Left: Valence-band PES spectra of BPSCO near the $\mathrm{Co}2p\to 3d$ absorption edge. Inset: The $\mathrm{O}2p_{3∕2}$ XAS spectrum of BPSCO. Arrows denote $h\nu$’s where the valence-band PES spectra were obtained.

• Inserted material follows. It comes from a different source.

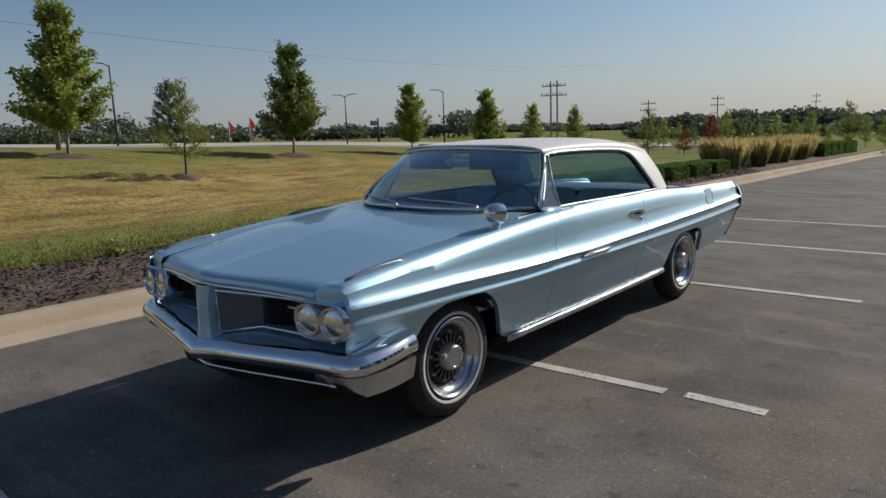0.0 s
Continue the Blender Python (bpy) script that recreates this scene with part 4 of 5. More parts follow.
    part("exhaust_tip", bm, CHROME, car, "short chrome exhaust tip")

# front bumper
FRONT = ((0.0, -2.515), (0.25, -2.472), (0.55, -2.405), (0.84, -2.340), (0.91, -2.312), (0.95, -2.262))


def front_line(n=141):
    out = []
    for i in range(n):
        s = -1 + 2 * i / (n - 1)
        a = abs(s)
        if a < 0.74:
            x = a / 0.74 * 0.95
            y = lerp(FRONT, x)
            ang = lerp(((0, 8), (0.84, 14), (0.91, 38), (0.95, 72)), x)
        else:
            t = (a - 0.74) / 0.26
            x, y, ang = 0.95 + 0.012 * math.sin(math.pi * min(1, t * 1.2)) - 0.012 * t, -2.262 + 0.34 * t, 72 + 18 * min(1, t * 4)
        out.append((math.copysign(x, s), y, 0.0, math.copysign(math.sin(radians(ang)), s), -math.cos(radians(ang))))
    return out


def front_prof(u):
    e = abs(2 * u - 1)
    lift = lerp(((0, -0.035), (0.15, -0.012), (0.5, 0.0), (0.74, 0.0), (1, 0.018)), e)
    k = lerp(((0, 1.0), (0.8, 1.0), (1, 0.8)), e)
    return [(-0.06, 0.558 + lift), (-0.034, 0.566 + lift), (-0.012, 0.563 + lift), (0.008 * k, 0.552 + lift), (0.024 * k, 0.535 + lift), (0.034 * k, 0.513 + lift), (0.034 * k, 0.495 + lift), (0.020 * k, 0.474 + lift), (-0.02, 0.462 + lift), (-0.06, 0.468 + lift)]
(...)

Right: Constant-initial-state (CIS) spectra of BPSCO for several initial-state energies, taken across the $\mathrm{Co}3p\to 3d$ absorption threshold.

Figure 5

(Color online) Top: (Left) The $\mathrm{Co}3d$ PSW and the $\mathrm{O}2p$ PSW of BPSCO. (Right) The $\mathrm{O}1s$ XAS spectrum of BPSCO.

Figure 6

(a) The paramagnetic electronic configurations for a ${\mathrm{Co}}^{3+}$ ion in the undistorted $\mathrm{Co}{\mathrm{O}}_6$ octahedron under the $O_h$ symmetry. (b) The low-spin electronic configurations for ${\mathrm{Co}}^{3+}$ and ${\mathrm{Co}}^{4+}$ ions in the compressed $\mathrm{Co}{\mathrm{O}}_6$ octahedron under the $D_{3d}$ symmetry. (c) Schematic PDOS for ${\mathrm{Bi}}_{2-x}{\mathrm{Pb}}_x{\mathrm{Sr}}_2{\mathrm{Co}}_2{\mathrm{O}}_y$.

Figure 7

(Color online) Comparison of the valence-band PES spectra of ${\mathrm{Bi}}_{2-x}{\mathrm{Pb}}_x{\mathrm{Sr}}_2{\mathrm{Co}}_2{\mathrm{O}}_y$ for $x=0$ and $x=0.6$ for $18\mathrm{eV}⩽h\nu ⩽811\mathrm{eV}$.

Figure 8

(Color online) Left: ARPES spectra of BSCO (top) and BPSCO (middle), respectively, obtained with $h\nu =20\mathrm{eV}$ for ${\vec{k}}_{\Vert }$ along $\Gamma M$. Right: The experimental band structures determined from the measured ARPES spectra. Dark parts correspond to the energy bands. Bottom: Comparison of the experimental band structures between BSCO and BPSCO.